Bienvenidos al México sin izquierda ni derecha

Ahí la llevamos

Hoy la política mexicana parece un tablero donde todos cambiaron de lugar, pero nadie cambió de pensamiento.

La izquierda se volvió pragmática, la derecha se disolvió en su propio discurso, y los ciudadanos —otra vez— se quedaron en medio, intentando entender qué representa cada quién.

Morena dejó de ser un partido. Es un contenedor de historias personales, un refugio para políticos de todos los colores que un día juraron ser enemigos entre sí.
No tiene una ideología sólida más allá de repartir programas sociales, y eso —aunque eficaz electoralmente— no construye futuro, solo dependencia.
Su fuerza no viene de una visión de país, sino de una maquinaria que aprendió a mezclar emoción, nostalgia y clientelismo.
El resultado: un movimiento que se dice de izquierda, pero que gobierna con las formas del viejo sistema.
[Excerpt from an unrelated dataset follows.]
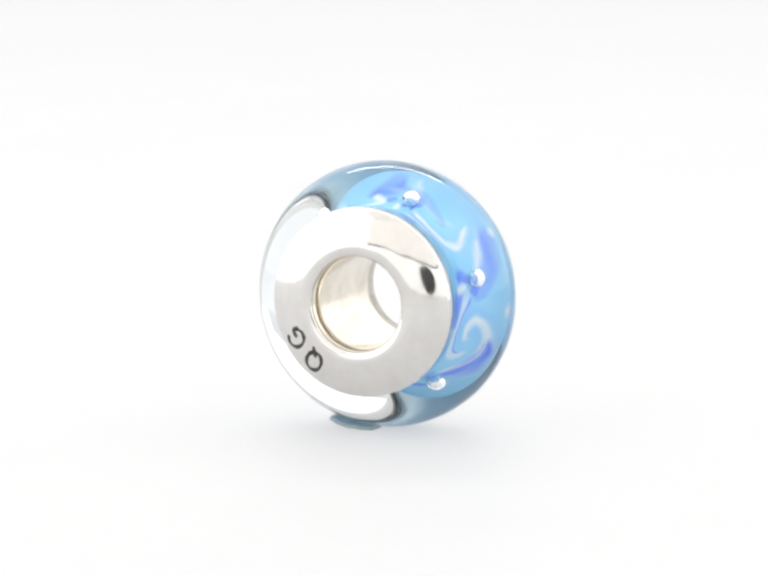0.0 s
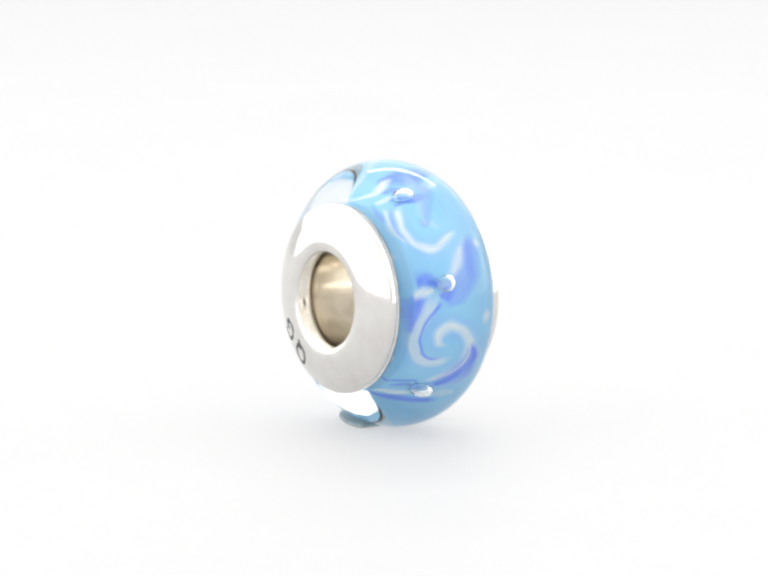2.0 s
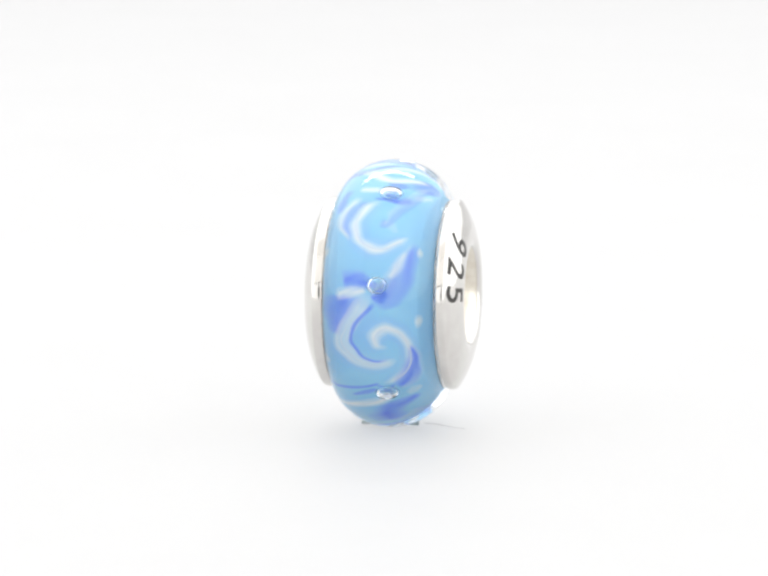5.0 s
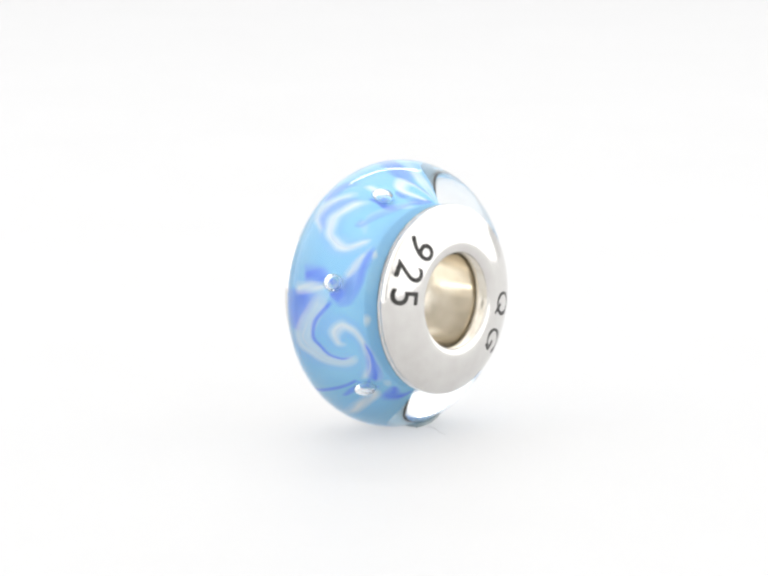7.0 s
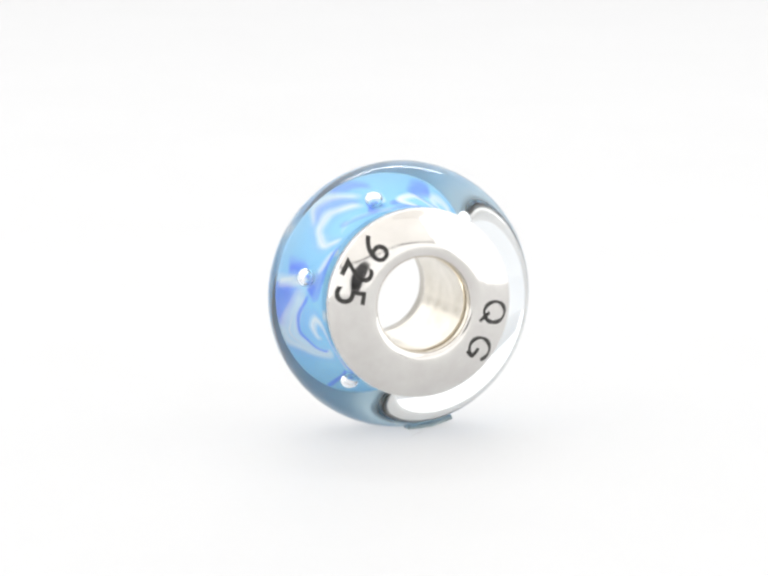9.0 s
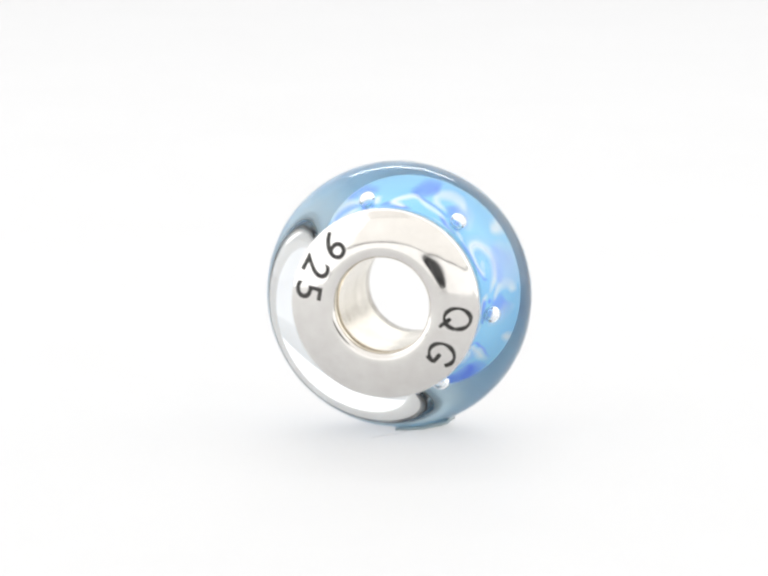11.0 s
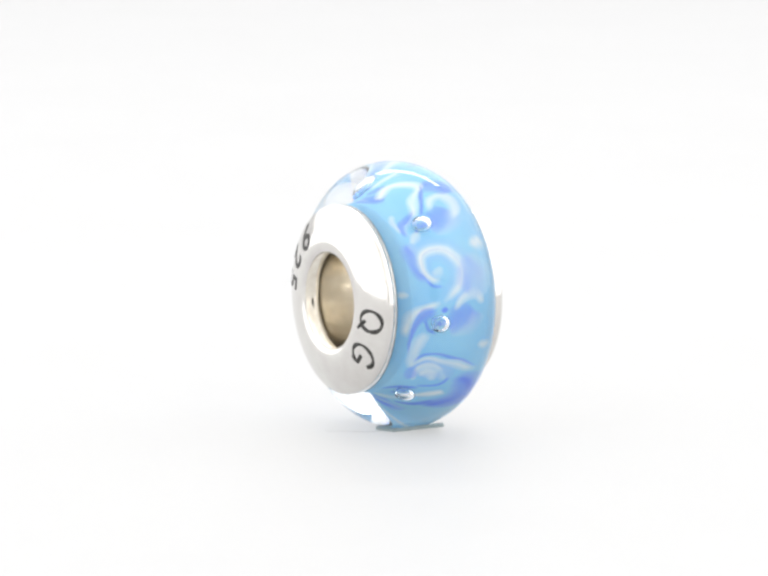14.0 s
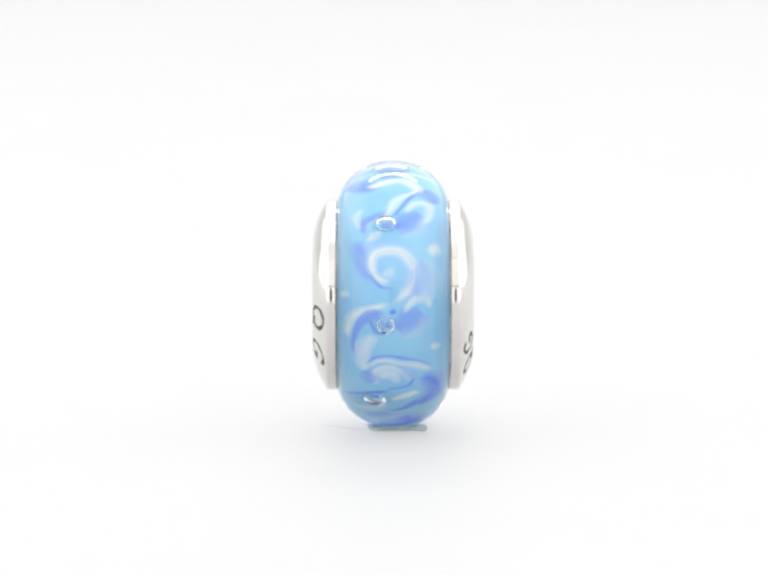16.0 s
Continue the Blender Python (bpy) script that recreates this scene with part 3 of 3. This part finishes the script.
def putty():
    """A wedge of clear putty that keeps the bead from rolling."""
    bm = bmesh.new()
    rng = random.Random(5)
    ny, nx = 14, 12
    top, low = [], []
    for i in range(ny + 1):
        y = 0.1 + 2.6 * i / ny
        ra, rb = [], []
        for j in range(nx + 1):
            w = 1.7 * (1 - 0.25 * (i / ny) ** 3) + rng.uniform(-0.06, 0.06)
            x = w * (2 * j / nx - 1) - (0.25 + 0.25 * (i / ny)) * (j / nx) * w
            glass = 4.4 + 2.6 * math.sqrt(max(0, 1 - (x / 2.95) ** 2))
            z = 7.0 - math.sqrt(max(0.1, glass * glass - y * y))
            under = max(0.004, 0.5 * (max(0.0, y - 0.9) / 2.3) ** 1.5 + rng.uniform(-0.03, 0.03) * (y > 1))
            z = max(under + 0.03, min(z - 0.015, under + 0.17))
            ra.append(bm.verts.new((x * MM, y * MM, z * MM)))
            rb.append(bm.verts.new((x * 1.03 * MM, y * 1.02 * MM, under * MM)))
        top.append(ra)
        low.append(rb)
    for i in range(ny):
        for j in range(nx):
            bm.faces.new((top[i][j], top[i][j + 1], top[i + 1][j + 1], top[i + 1][j]))
            bm.faces.new((low[i][j], low[i + 1][j], low[i + 1][j + 1], low[i][j + 1]))
    for i in range(ny):
        for j in (0, nx):
            bm.faces.new((top[i][j], top[i + 1][j], low[i + 1][j], low[i][j]))
    for j in range(nx):
        for i in (0, ny):
            bm.faces.new((top[i][j], top[i][j + 1], low[i][j + 1], low[i][j]))
    bmesh.ops.recalc_face_normals(bm, faces=bm.faces)
    return tagged(part("mounting_putty", bm, PUTTY), "small dab of clear grey putty under the bead", "putty")


def fibre():
    """A thin lint fibre lying beside the putty."""
    bm = bmesh.new()
    line = catmull([(1.5, 0.75, 0.02), (2.3, 0.45, 0.02), (3.1, -0.25, 0.03), (3.9, -0.62, 0.02)], 10)
    rings = []
    for i, p in enumerate(line):
        r = 0.012 * (1 - 0.5 * i / len(line))
        rings.append([bm.verts.new((p.x * MM, (p.y + r * math.cos(k * math.pi / 3)) * MM, (max(r, p.z) + r * math.sin(k * math.pi / 3)) * MM)) for k in range(6)])
    for a, b in zip(rings, rings[1:]):
        for k in range(6):
            bm.faces.new((a[k], a[(k + 1) % 6], b[(k + 1) % 6], b[k]))
    bm.faces.new(rings[0])
    bm.faces.new(rings[-1])
    bmesh.ops.recalc_face_normals(bm, faces=bm.faces)
    return tagged(part("lint_fibre", bm, LINT), "thin grey lint fibre lying on the white floor", "fibre")


sweep()
tent()
lens()
strip_lamp()
BEAD = bead()
DAB = putty()
LINT_FIBRE = fibre()


def motions():
    rows_bead, rows_dab = [], []
    for k in range(33):
        t = k * 0.5
        a = PHASE - OMEGA * t
        spin = pose(0, 0, 0, 0, 0, a)
        rows_bead.append((t, spin @ pose(0, OFF / 1, 7 * MM)))
        rows_dab.append((t, spin @ pose(0, OFF / 1, 0)))
    walk(BEAD, rows_bead)
    walk(DAB, rows_dab)
    walk(LINT_FIBRE, rows_dab)


motions()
Mientras tanto, el PAN intenta renovarse, pero en su intento se ha diluido.
Su nueva imagen visual —ese logotipo que parece un poco de todo, pero no de partido— busca modernizarse sin molestar a nadie, y en ese intento pierde lo esencial: identidad.
Su reciente campaña dice “Buscamos candidatos ciudadanos”, una frase que intenta atraer frescura, pero sin claridad ideológica ni una causa que inspire confianza.
Ya no defiende la familia como estructura central, ni se declara de derecha, ni asume un proyecto moral o económico diferenciado.
Y cuando un partido deja de defender una idea, deja de ser opción.

Frente a esa confusión, Movimiento Ciudadano ha representado una bocanada de aire distinto.
No porque sea perfecto, sino porque entendió algo que otros no: el país necesita una alternativa moderna, joven y valiente, capaz de hablarle al futuro sin cargar las culpas del pasado.
MC apostó por el talento local, por la innovación, por las causas ciudadanas y por un lenguaje político que respira comunidad, no imposición.
Mientras muchos intentan imitar su estética, lo que realmente se tendría que imitar es su intención de conectar con una generación que exige más que promesas: exige coherencia, cercanía y visión.
En vez de reciclar viejos discursos, MC se atrevió a construir uno nuevo —y ese riesgo, en un país acostumbrado a lo seguro, es una virtud, no un defecto.

La verdadera tragedia política de México hoy no es la polarización, sino la confusión.
Porque ya no hay polos que representen ideas opuestas, sino espectáculos que compiten por la atención.
Y cuando la gente no ve diferencias entre un partido y otro, deja de creer en todos.

El gobierno de Andrés Manuel López Obrador tampoco fue de izquierda en el sentido histórico del término: no fue obrerista, no fue ecológico, no fue progresista.
Fue, más bien, una administración populista-nacionalista con un relato emocional poderoso.
Mientras los demás partidos no construyan un relato distinto —con valores, con visión y con sentido de futuro—, seguirán compitiendo en el mismo terreno simbólico que él diseñó.

El problema es que esta confusión le conviene al poder.
Un electorado dividido, desilusionado y desorientado es más fácil de movilizar con emociones básicas que con ideas complejas.
Y cuando los partidos se parecen tanto entre sí, el voto deja de ser elección y se convierte en resignación.

La política mexicana necesita claridad.
No hace falta volver al blanco y negro, pero sí dejar de fingir que todo es gris.
La gente quiere proyectos con alma, no partidos con logotipos nuevos.
Quiere rumbo, no simulación.
Y hasta que no haya quien hable con coherencia, la confusión seguirá siendo la mejor estrategia del poder.